Todavia, os actores políticos não estão confinados nos partidos concorrentes, mas sobretudo na CNE, oficialmente partidarizada e dominada pela Frelimo. Os resultados são contestados e o CC não se mostra apartidário, prefere levar o anúncio dos resultados para o último momento dos prazos legalmente estabelecidos. Ademais, perante o cenário político turbulento do qual faz parte, busca a todo o custo leccionar direito constitucional a todos os actores político-partidários, apartidários e a imprensa. Dos resultados oficiais que a CNE reconheceu serem problemáticos, O CC exigiu explicação que chegou de obscura, sem transparência, mas a vitória eleitoral prevalece fortemente inclinada à Frelimo. Com todas as manobras abertas e as desconhecidas, o que se pode esperar da possível validação dos resultados do escrutínio?

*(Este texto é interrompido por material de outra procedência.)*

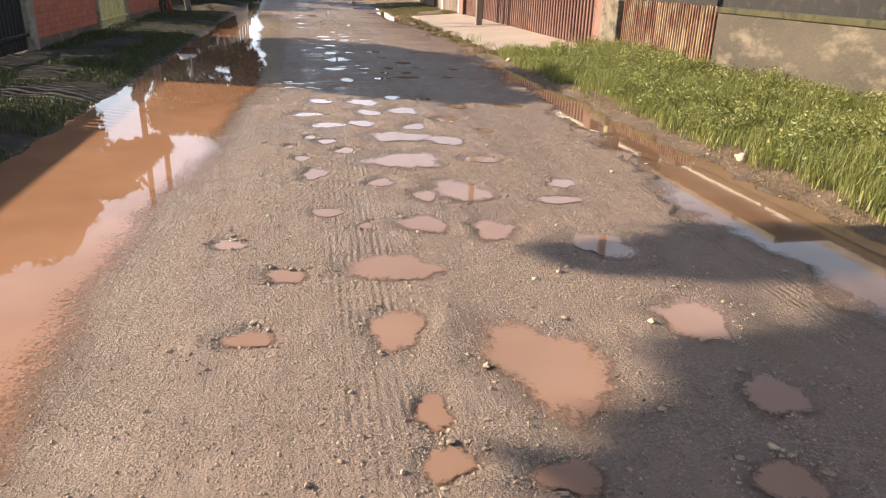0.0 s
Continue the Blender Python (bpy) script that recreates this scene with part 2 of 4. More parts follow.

A primazia do uso da violência tende a favorecer a manutenção do poder, mas à beira do colapso. A PRM e UIR revelaram ser entidades partidarizadas, entretanto, a população frustrada com o actual estágio da economia, o contrato social está na incerteza. Ademais, as relações entre o povo e as multinacionais não é saudável. Kenmare foi ludibriada pelo governo e sancionada pelo povo; a SASOL está de costas voltadas com população de Inhassoro e Govuro; motivos de força maior prevalecem com a TotalEnegies em Cabo Delgado; a mineradora australiana Syrah invocou força maior em Balama. Quo vadis Moçambique?
A UIR e a PRM já revelaram seu cunho partidário pró-Frelimo. O Exército mostrou-se amistoso em relação ao povo durante as manifestações, mas tal não é tido como dado adquirido, pois o Ministro da Defesa Nacional não pareceu conciliador no início das manifestações contra os resultados apresentados pela CNE. Em Cabo Delgado, o terrorismo recuperou algum terreno durante o conflito pós-eleitoral e a parceria entre o governo do Presidente Nyusi e as forças ruandesas é uma incógnita. Que tipo de relação podemos esperar com ascensão do novo governo após a potencial validação dos resultados eleitorais? Quem irá proteger o novo Presidente? Estará Moçambique à beira de um regime militarizado?